-------- DATASET CONTENT

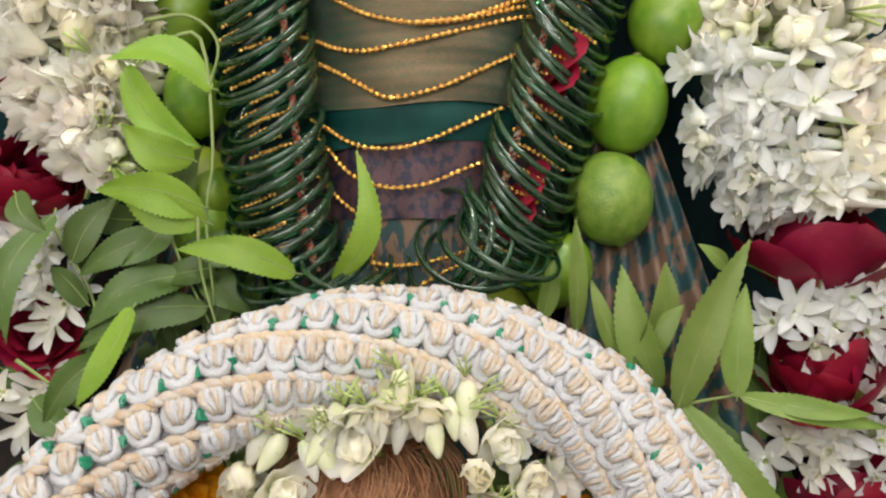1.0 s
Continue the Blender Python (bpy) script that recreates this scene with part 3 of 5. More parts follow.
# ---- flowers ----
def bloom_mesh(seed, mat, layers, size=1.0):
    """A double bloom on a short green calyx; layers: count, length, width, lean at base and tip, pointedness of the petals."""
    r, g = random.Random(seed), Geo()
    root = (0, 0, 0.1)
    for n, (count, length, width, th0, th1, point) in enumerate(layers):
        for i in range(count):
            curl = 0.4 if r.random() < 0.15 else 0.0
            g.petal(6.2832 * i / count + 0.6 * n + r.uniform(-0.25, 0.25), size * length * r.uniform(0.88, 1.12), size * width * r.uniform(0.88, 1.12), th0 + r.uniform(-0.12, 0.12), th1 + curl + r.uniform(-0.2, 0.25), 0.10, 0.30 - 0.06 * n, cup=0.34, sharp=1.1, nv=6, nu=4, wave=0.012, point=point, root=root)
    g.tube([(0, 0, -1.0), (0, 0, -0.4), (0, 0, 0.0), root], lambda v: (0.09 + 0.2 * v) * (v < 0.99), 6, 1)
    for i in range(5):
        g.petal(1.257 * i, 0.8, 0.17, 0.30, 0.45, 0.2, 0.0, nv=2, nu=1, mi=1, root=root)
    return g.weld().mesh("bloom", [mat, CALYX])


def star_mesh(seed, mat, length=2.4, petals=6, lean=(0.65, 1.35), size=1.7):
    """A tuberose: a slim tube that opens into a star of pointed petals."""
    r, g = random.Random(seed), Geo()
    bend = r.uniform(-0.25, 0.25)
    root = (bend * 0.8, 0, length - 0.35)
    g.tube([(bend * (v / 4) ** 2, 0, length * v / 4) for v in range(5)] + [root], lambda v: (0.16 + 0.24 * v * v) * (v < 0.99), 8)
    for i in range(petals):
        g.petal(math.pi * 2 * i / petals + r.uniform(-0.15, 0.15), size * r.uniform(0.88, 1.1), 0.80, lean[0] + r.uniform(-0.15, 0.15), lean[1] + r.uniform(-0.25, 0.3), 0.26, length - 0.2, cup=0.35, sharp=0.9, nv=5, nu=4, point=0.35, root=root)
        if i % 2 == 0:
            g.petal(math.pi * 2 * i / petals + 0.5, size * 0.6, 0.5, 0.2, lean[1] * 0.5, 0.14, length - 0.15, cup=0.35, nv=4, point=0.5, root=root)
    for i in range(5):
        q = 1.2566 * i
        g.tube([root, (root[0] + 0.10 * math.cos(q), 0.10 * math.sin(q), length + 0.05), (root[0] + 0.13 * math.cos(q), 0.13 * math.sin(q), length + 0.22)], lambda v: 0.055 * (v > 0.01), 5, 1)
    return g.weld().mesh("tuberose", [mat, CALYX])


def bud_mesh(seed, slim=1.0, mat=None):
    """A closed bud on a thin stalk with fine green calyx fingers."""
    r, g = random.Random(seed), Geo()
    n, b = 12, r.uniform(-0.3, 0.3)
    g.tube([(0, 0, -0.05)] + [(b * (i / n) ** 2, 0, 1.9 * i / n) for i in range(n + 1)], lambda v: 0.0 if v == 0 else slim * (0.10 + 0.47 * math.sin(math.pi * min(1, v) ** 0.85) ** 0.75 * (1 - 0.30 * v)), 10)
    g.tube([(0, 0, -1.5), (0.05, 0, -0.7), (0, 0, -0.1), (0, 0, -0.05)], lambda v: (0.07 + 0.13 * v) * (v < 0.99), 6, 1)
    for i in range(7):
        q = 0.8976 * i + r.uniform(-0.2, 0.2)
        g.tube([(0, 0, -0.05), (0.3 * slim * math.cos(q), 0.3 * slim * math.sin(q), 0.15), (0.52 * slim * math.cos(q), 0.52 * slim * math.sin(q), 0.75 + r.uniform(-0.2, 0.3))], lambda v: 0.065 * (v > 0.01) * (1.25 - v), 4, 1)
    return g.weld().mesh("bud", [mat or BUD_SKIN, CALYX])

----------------

» DIRECTIONS FOR THIS TASK
Except for the pictures, give all the material above again verbatim.

» OUTPUT FOR THIS EXERCISE
1.0 s
Continue the Blender Python (bpy) script that recreates this scene with part 3 of 5. More parts follow.
# ---- flowers ----
def bloom_mesh(seed, mat, layers, size=1.0):
    """A double bloom on a short green calyx; layers: count, length, width, lean at base and tip, pointedness of the petals."""
    r, g = random.Random(seed), Geo()
    root = (0, 0, 0.1)
    for n, (count, length, width, th0, th1, point) in enumerate(layers):
        for i in range(count):
            curl = 0.4 if r.random() < 0.15 else 0.0
            g.petal(6.2832 * i / count + 0.6 * n + r.uniform(-0.25, 0.25), size * length * r.uniform(0.88, 1.12), size * width * r.uniform(0.88, 1.12), th0 + r.uniform(-0.12, 0.12), th1 + curl + r.uniform(-0.2, 0.25), 0.10, 0.30 - 0.06 * n, cup=0.34, sharp=1.1, nv=6, nu=4, wave=0.012, point=point, root=root)
    g.tube([(0, 0, -1.0), (0, 0, -0.4), (0, 0, 0.0), root], lambda v: (0.09 + 0.2 * v) * (v < 0.99), 6, 1)
    for i in range(5):
        g.petal(1.257 * i, 0.8, 0.17, 0.30, 0.45, 0.2, 0.0, nv=2, nu=1, mi=1, root=root)
    return g.weld().mesh("bloom", [mat, CALYX])


def star_mesh(seed, mat, length=2.4, petals=6, lean=(0.65, 1.35), size=1.7):
    """A tuberose: a slim tube that opens into a star of pointed petals."""
    r, g = random.Random(seed), Geo()
    bend = r.uniform(-0.25, 0.25)
    root = (bend * 0.8, 0, length - 0.35)
    g.tube([(bend * (v / 4) ** 2, 0, length * v / 4) for v in range(5)] + [root], lambda v: (0.16 + 0.24 * v * v) * (v < 0.99), 8)
    for i in range(petals):
        g.petal(math.pi * 2 * i / petals + r.uniform(-0.15, 0.15), size * r.uniform(0.88, 1.1), 0.80, lean[0] + r.uniform(-0.15, 0.15), lean[1] + r.uniform(-0.25, 0.3), 0.26, length - 0.2, cup=0.35, sharp=0.9, nv=5, nu=4, point=0.35, root=root)
        if i % 2 == 0:
            g.petal(math.pi * 2 * i / petals + 0.5, size * 0.6, 0.5, 0.2, lean[1] * 0.5, 0.14, length - 0.15, cup=0.35, nv=4, point=0.5, root=root)
    for i in range(5):
        q = 1.2566 * i
        g.tube([root, (root[0] + 0.10 * math.cos(q), 0.10 * math.sin(q), length + 0.05), (root[0] + 0.13 * math.cos(q), 0.13 * math.sin(q), length + 0.22)], lambda v: 0.055 * (v > 0.01), 5, 1)
    return g.weld().mesh("tuberose", [mat, CALYX])


def bud_mesh(seed, slim=1.0, mat=None):
    """A closed bud on a thin stalk with fine green calyx fingers."""
    r, g = random.Random(seed), Geo()
    n, b = 12, r.uniform(-0.3, 0.3)
    g.tube([(0, 0, -0.05)] + [(b * (i / n) ** 2, 0, 1.9 * i / n) for i in range(n + 1)], lambda v: 0.0 if v == 0 else slim * (0.10 + 0.47 * math.sin(math.pi * min(1, v) ** 0.85) ** 0.75 * (1 - 0.30 * v)), 10)
    g.tube([(0, 0, -1.5), (0.05, 0, -0.7), (0, 0, -0.1), (0, 0, -0.05)], lambda v: (0.07 + 0.13 * v) * (v < 0.99), 6, 1)
    for i in range(7):
        q = 0.8976 * i + r.uniform(-0.2, 0.2)
        g.tube([(0, 0, -0.05), (0.3 * slim * math.cos(q), 0.3 * slim * math.sin(q), 0.15), (0.52 * slim * math.cos(q), 0.52 * slim * math.sin(q), 0.75 + r.uniform(-0.2, 0.3))], lambda v: 0.065 * (v > 0.01) * (1.25 - v), 4, 1)
    return g.weld().mesh("bud", [mat or BUD_SKIN, CALYX])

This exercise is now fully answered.